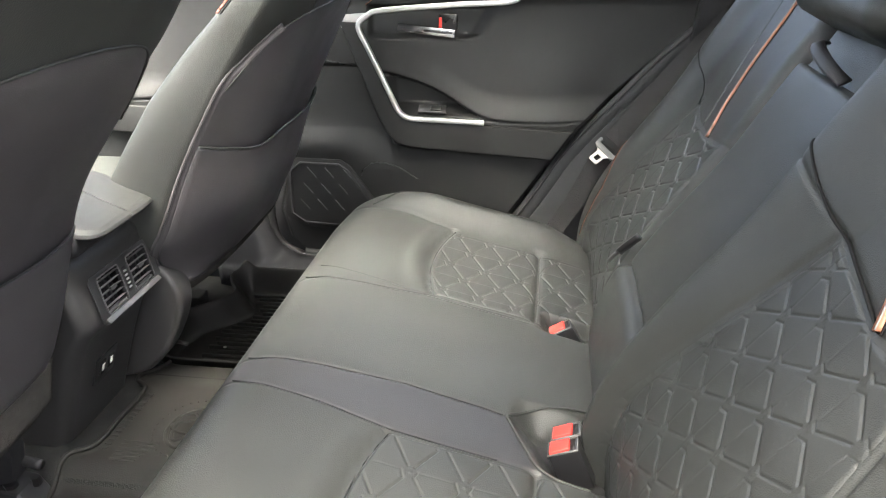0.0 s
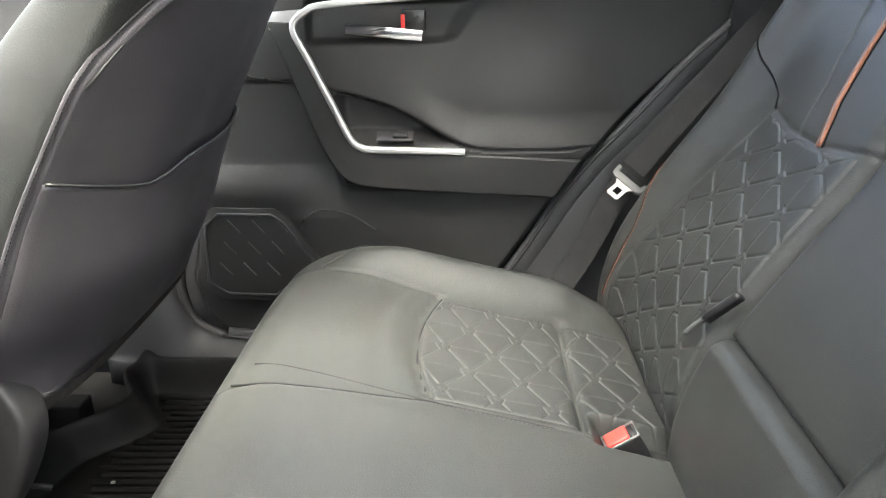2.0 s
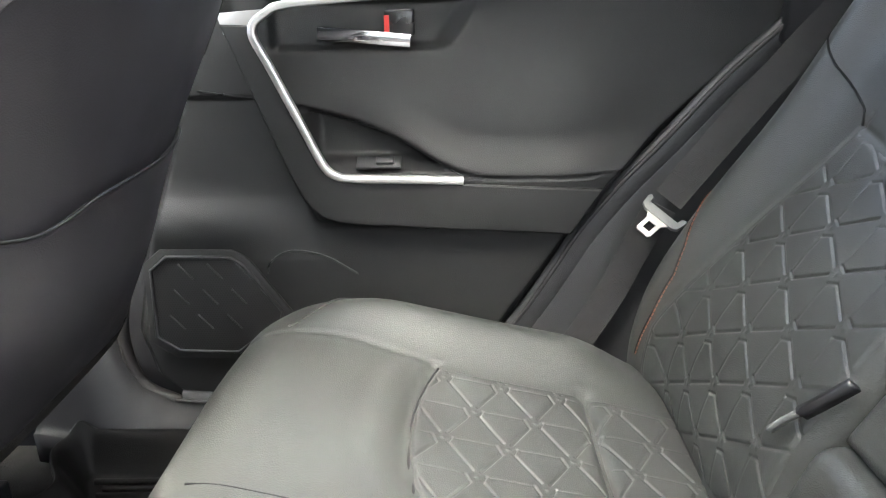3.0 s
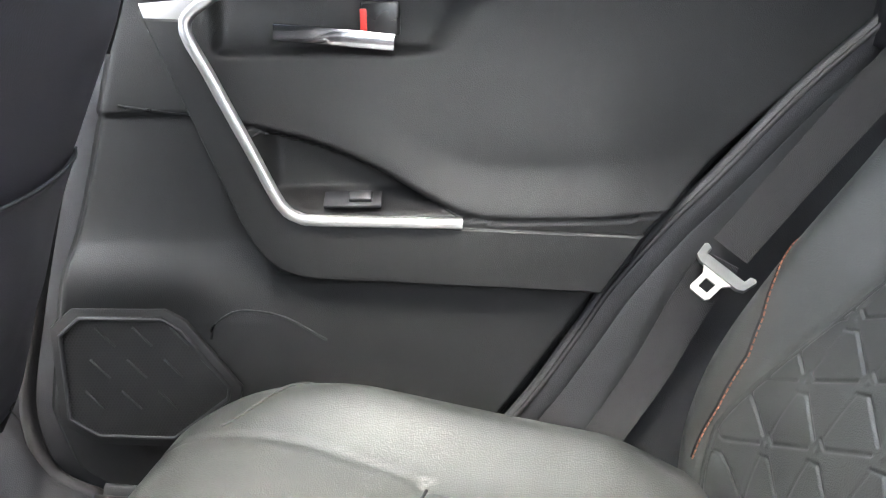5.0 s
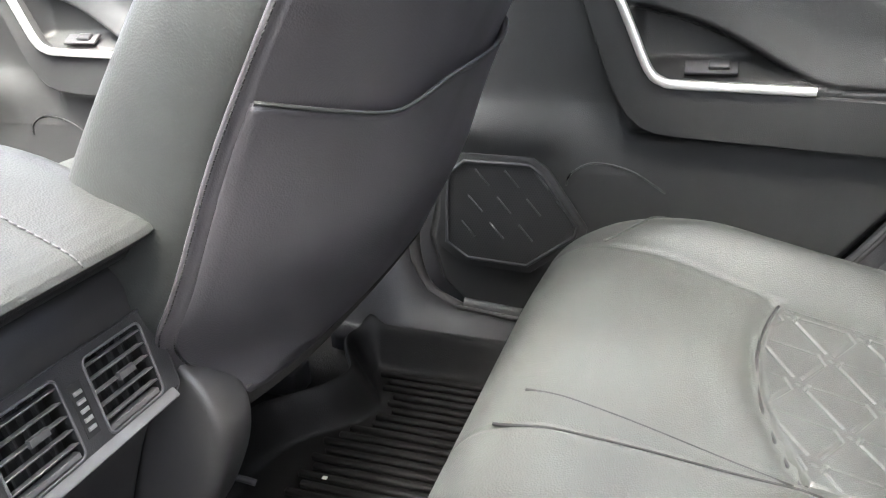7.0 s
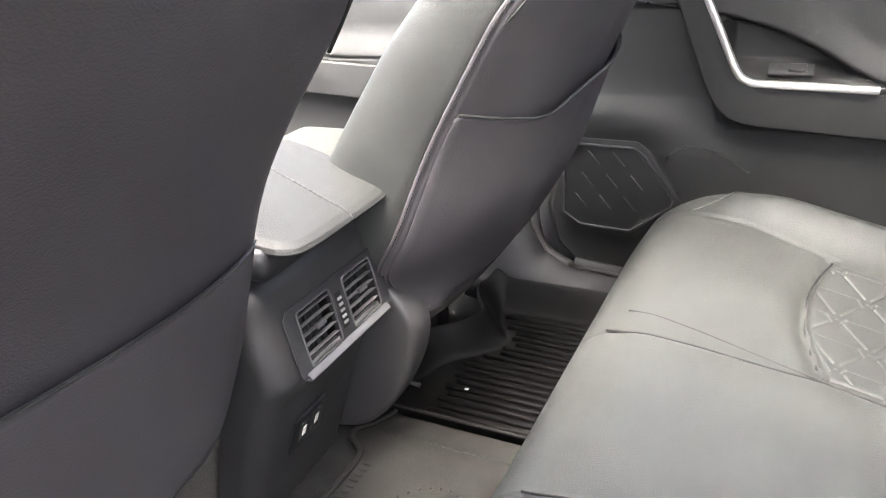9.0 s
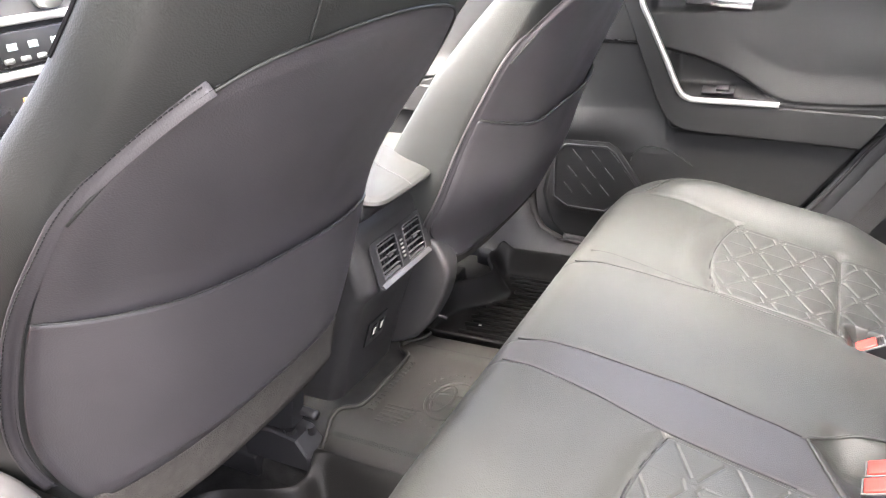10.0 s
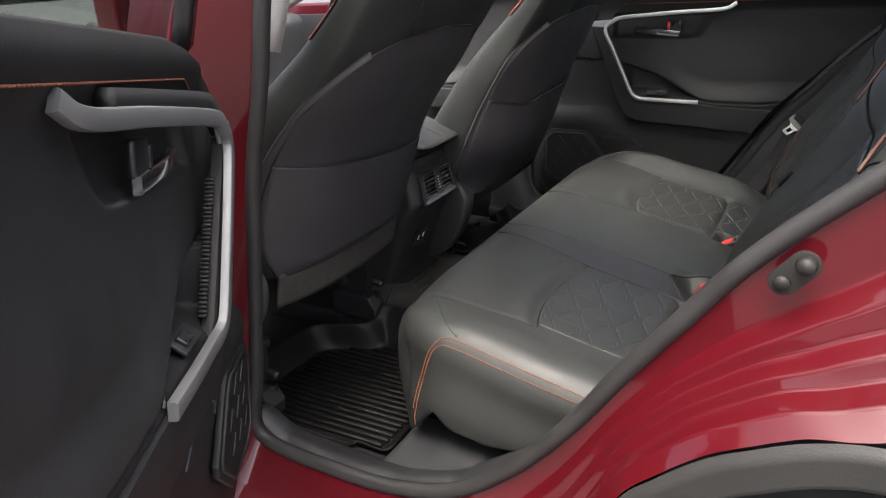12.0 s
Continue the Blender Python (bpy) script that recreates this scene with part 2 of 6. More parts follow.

> WHAT IS BEING ASKED: Keep every word of the data as it is when you write it out, but drop the pictures.

> TASK RESULT:
0.0 s
2.0 s
3.0 s
5.0 s
7.0 s
9.0 s
10.0 s
12.0 s
Continue the Blender Python (bpy) script that recreates this scene with part 2 of 6. More parts follow.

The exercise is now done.